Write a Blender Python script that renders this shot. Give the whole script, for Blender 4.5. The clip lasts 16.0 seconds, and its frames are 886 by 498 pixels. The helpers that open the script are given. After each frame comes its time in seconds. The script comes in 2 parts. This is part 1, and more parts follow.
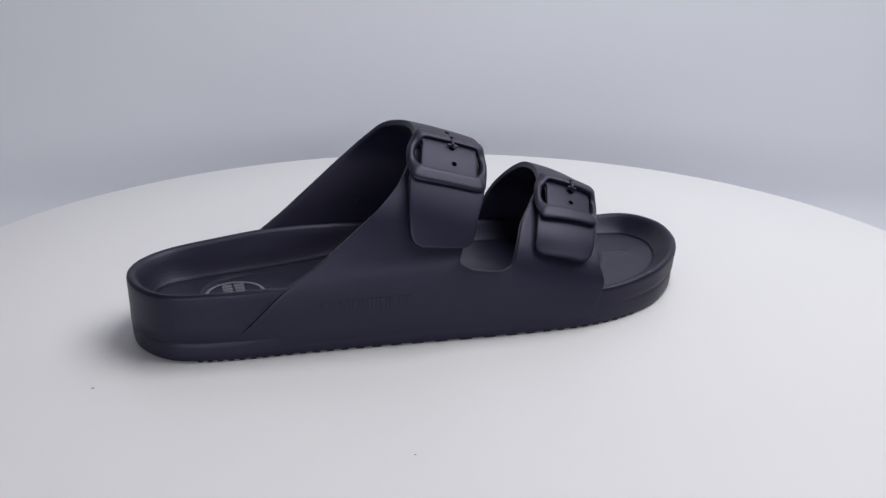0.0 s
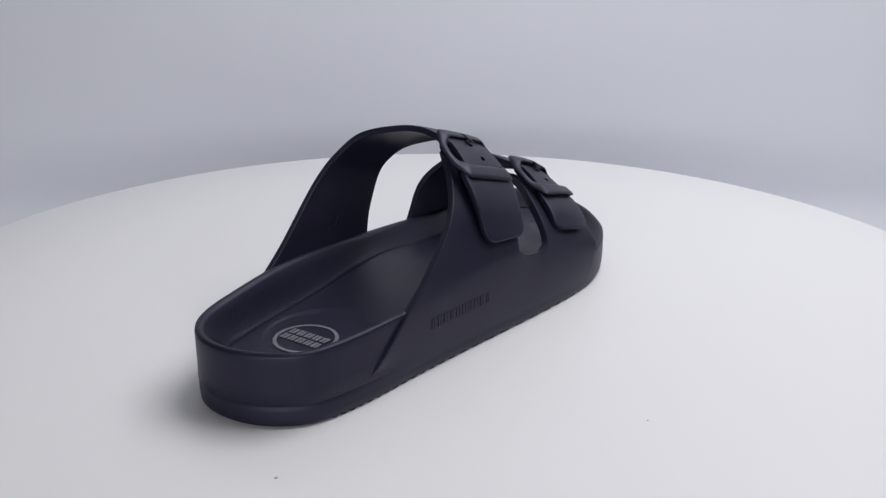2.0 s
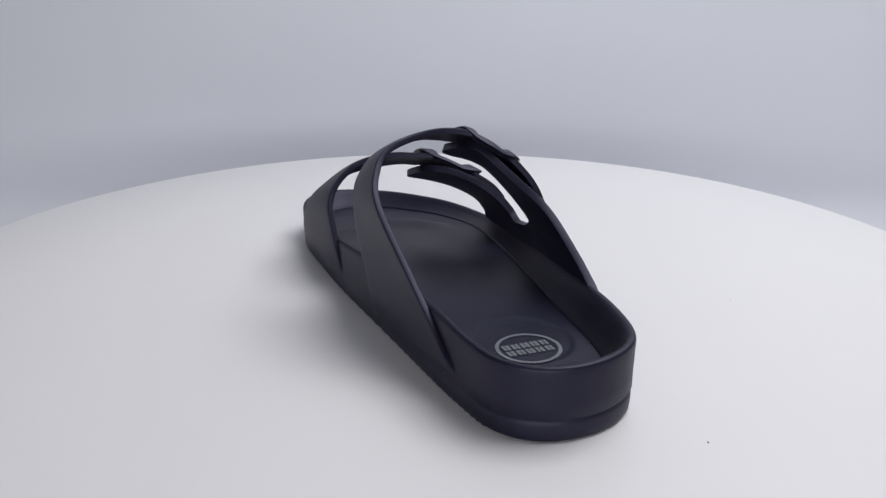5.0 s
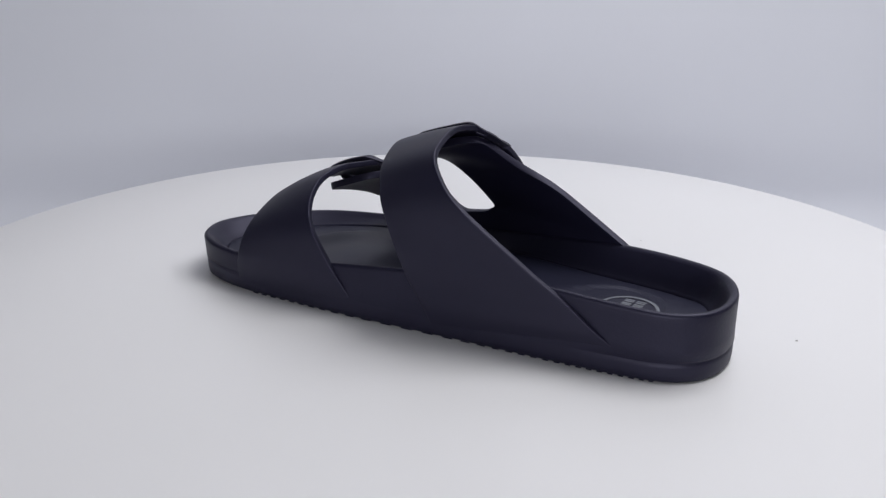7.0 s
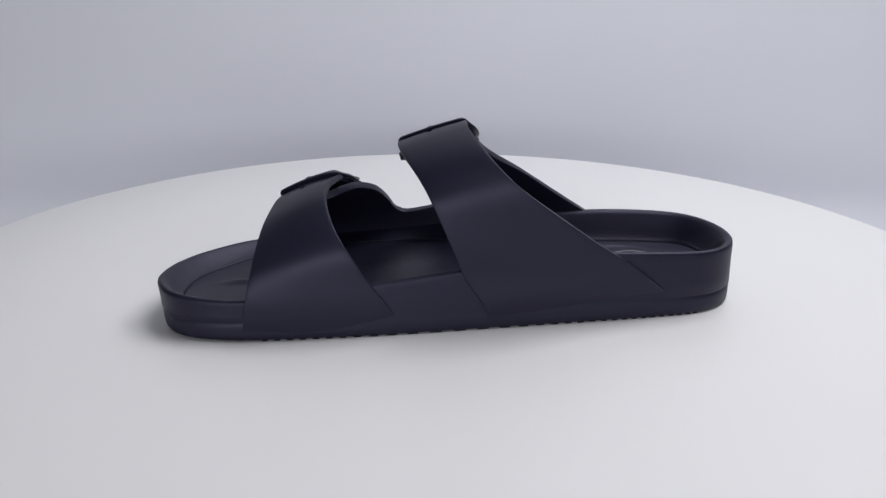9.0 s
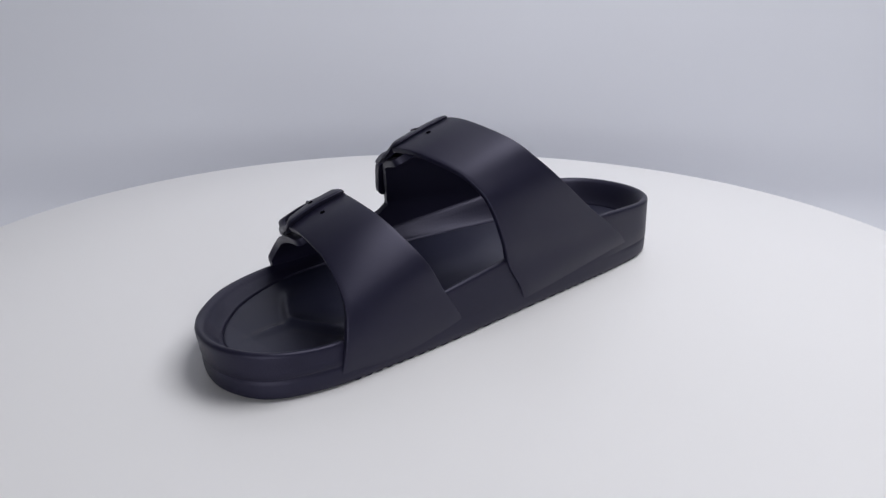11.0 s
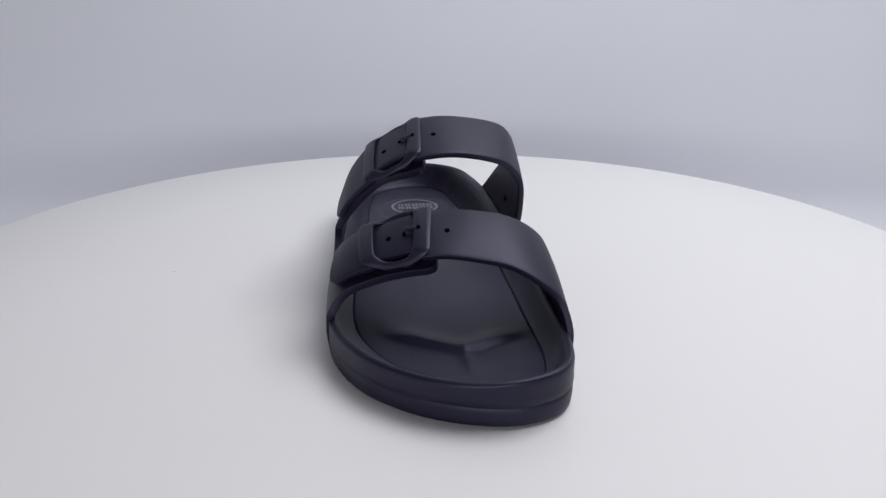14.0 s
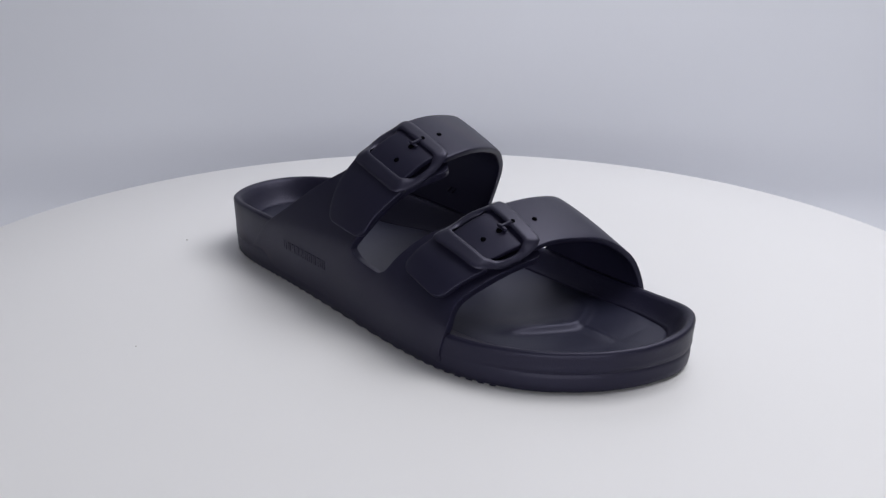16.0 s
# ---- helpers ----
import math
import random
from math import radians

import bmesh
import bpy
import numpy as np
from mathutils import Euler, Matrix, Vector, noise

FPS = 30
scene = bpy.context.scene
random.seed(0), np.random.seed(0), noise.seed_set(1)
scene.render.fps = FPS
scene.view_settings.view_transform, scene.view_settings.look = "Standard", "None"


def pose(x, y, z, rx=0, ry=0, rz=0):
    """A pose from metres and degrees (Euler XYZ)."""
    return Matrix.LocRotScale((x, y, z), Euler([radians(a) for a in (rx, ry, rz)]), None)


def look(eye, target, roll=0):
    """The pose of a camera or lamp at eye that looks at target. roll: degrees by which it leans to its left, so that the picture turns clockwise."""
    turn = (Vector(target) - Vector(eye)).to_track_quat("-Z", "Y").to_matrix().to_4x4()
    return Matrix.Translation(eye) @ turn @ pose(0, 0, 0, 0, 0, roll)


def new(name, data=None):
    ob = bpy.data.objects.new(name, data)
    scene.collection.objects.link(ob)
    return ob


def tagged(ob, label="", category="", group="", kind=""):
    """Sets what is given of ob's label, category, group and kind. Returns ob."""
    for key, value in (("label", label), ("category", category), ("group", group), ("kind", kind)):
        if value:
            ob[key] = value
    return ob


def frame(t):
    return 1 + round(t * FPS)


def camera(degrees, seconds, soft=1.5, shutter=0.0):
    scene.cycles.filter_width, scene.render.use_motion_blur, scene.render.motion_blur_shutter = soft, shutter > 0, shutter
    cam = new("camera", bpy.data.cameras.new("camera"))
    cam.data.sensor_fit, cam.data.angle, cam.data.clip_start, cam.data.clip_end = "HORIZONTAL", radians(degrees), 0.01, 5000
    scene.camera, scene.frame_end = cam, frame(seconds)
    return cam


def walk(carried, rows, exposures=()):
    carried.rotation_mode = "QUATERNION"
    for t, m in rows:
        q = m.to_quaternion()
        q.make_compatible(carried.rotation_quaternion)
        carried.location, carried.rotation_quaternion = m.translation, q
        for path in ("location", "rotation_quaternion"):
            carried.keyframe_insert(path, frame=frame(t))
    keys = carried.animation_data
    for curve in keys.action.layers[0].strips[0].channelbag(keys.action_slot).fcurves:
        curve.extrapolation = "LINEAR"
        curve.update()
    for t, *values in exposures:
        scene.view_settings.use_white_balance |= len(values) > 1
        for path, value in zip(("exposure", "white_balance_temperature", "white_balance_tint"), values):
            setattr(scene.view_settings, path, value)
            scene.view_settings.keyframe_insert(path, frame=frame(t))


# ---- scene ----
from mathutils.bvhtree import BVHTree

SECONDS = 16.0
TURN_RATE = 18.456          # degrees a second
TURN_START = 18.0           # heading of the sandal at the start
cam = camera(47.953, SECONDS, soft=1.4)
EYE = Vector((0.0, -0.4700, 0.1983))
_p, _y = radians(20.026), radians(0.312)
_gaze = Vector((math.sin(_y) * math.cos(_p), math.cos(_y) * math.cos(_p), -math.sin(_p)))
CAM_POSE = look(EYE, EYE + _gaze, 0.06)
walk(cam, [(0.0, CAM_POSE), (SECONDS, CAM_POSE)])

# ---- light: one large soft lamp over the set, one long low lamp in front of it ----
world = bpy.data.worlds.new("studio_world")
scene.world = world
world.use_nodes = True
world.node_tree.nodes["Background"].inputs[0].default_value = (0.80, 0.86, 1.0, 1)
world.node_tree.nodes["Background"].inputs[1].default_value = 0.25
scene.view_settings.exposure = 0.0


def area_lamp(name, eye, target, sx, sy, watts, colour):
    data = bpy.data.lights.new(name, "AREA")
    data.shape, data.size, data.size_y, data.energy, data.color = "RECTANGLE", sx, sy, watts, colour
    ob = new(name, data)
    ob.matrix_world = look(eye, target)
    return ob


area_lamp("overhead_softbox", (0.42, 0.07, 0.92), (-0.03, 0.00, 0.0), 0.70, 0.70, 8.3, (0.985, 0.985, 1.015))
area_lamp("front_softbox", (-0.12, -1.20, 0.20), (-0.12, 0.5, 0.05), 1.30, 0.18, 6.2, (0.985, 0.985, 1.015))


# ---- materials ----
def material(name, colour, rough=0.5, grain=900.0, bump=0.05, vary=0.08, blotch=25.0, spec=0.5, dist=0.0004, tint=(1, 1, 1, 1)):
    m = bpy.data.materials.new(name)
    m.use_nodes = True
    nt = m.node_tree
    b = nt.nodes["Principled BSDF"]
    b.inputs["Roughness"].default_value = rough
    b.inputs["Specular IOR Level"].default_value = spec
    b.inputs["Specular Tint"].default_value = tint
    tc = nt.nodes.new("ShaderNodeTexCoord")
    n1 = nt.nodes.new("ShaderNodeTexNoise")
    n1.inputs["Scale"].default_value, n1.inputs["Detail"].default_value = blotch, 5.0
    n2 = nt.nodes.new("ShaderNodeTexNoise")
    n2.inputs["Scale"].default_value, n2.inputs["Detail"].default_value = grain, 3.0
    nt.links.new(tc.outputs["Object"], n1.inputs["Vector"])
    nt.links.new(tc.outputs["Object"], n2.inputs["Vector"])
    mix = nt.nodes.new("ShaderNodeMixRGB")
    lo = [max(0.0, c * (1 - vary)) for c in colour]
    hi = [min(1.0, c * (1 + vary)) for c in colour]
    mix.inputs[1].default_value, mix.inputs[2].default_value = (*lo, 1), (*hi, 1)
    nt.links.new(n1.outputs["Fac"], mix.inputs[0])
    nt.links.new(mix.outputs[0], b.inputs["Base Color"])
    rr = nt.nodes.new("ShaderNodeMapRange")
    rr.inputs["To Min"].default_value, rr.inputs["To Max"].default_value = rough - 0.06, rough + 0.06
    nt.links.new(n1.outputs["Fac"], rr.inputs["Value"])
    nt.links.new(rr.outputs["Result"], b.inputs["Roughness"])
    bp = nt.nodes.new("ShaderNodeBump")
    bp.inputs["Strength"].default_value, bp.inputs["Distance"].default_value = bump, dist
    nt.links.new(n2.outputs["Fac"], bp.inputs["Height"])
    nt.links.new(bp.outputs["Normal"], b.inputs["Normal"])
    return m


NAVY = (0.0074, 0.0069, 0.0180)
RUBBER = material("navy_foam_rubber", NAVY, 0.47, 1500, 0.12, 0.12, 30, 0.44, tint=(0.77, 0.75, 1.0, 1))
RUBBER_PEBBLE = material("navy_pebbled_foam", NAVY, 0.46, 900, 0.25, 0.14, 40, 0.40, tint=(0.77, 0.75, 1.0, 1))
FOOTBED = material("navy_footbed_foam", (0.0106, 0.0114, 0.0250), 0.44, 1100, 0.22, 0.14, 35, 0.42, tint=(0.77, 0.75, 1.0, 1))
BUCKLE = material("navy_moulded_buckle", (0.0110, 0.0104, 0.0212), 0.43, 1300, 0.12, 0.1, 40, 0.46, tint=(0.77, 0.75, 1.0, 1))
HOLE_SHADE = material("hole_shade_black", (0.002, 0.002, 0.003), 0.9, 900, 0.0, 0.1, 25, 0.0)
PRINT = material("grey_printed_ink", (0.16, 0.17, 0.20), 0.55, 1200, 0.3, 0.2, 160)
TABLE = material("white_matt_laminate", (0.78, 0.775, 0.785), 0.42, 500, 0.03, 0.015, 6, 0.35)
BACKDROP = material("pale_grey_paper", (0.79, 0.803, 0.862), 0.8, 300, 0.04, 0.02, 5, 0.2)
STAND = material("white_stand_plastic", (0.72, 0.72, 0.74), 0.45, 500, 0.05, 0.03, 12)
SPECK = material("dust_speck", (0.40, 0.38, 0.36), 0.8, 900, 0.1, 0.2)


# ---- helpers of the build ----
def mesh_object(name, bm, mat, parent=None, label="", smooth=True):
    me = bpy.data.meshes.new(name)
    bm.normal_update()
    bm.to_mesh(me)
    bm.free()
    me.materials.append(mat)
    if smooth:
        me.polygons.foreach_set("use_smooth", [True] * len(me.polygons))
    ob = new(name, me)
    if parent is not None:
        ob.parent = parent
    if label:
        ob["label"] = label
    return ob


def part(name, bm, mat, parent, label="", smooth=True):
    return mesh_object(name, bm, mat, parent, label, smooth)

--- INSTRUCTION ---
Scan the listing above for the word "curve" and copy every line that holds it.

--- EXERCISE SOLUTION ---
    for curve in keys.action.layers[0].strips[0].channelbag(keys.action_slot).fcurves:
        curve.extrapolation = "LINEAR"
        curve.update()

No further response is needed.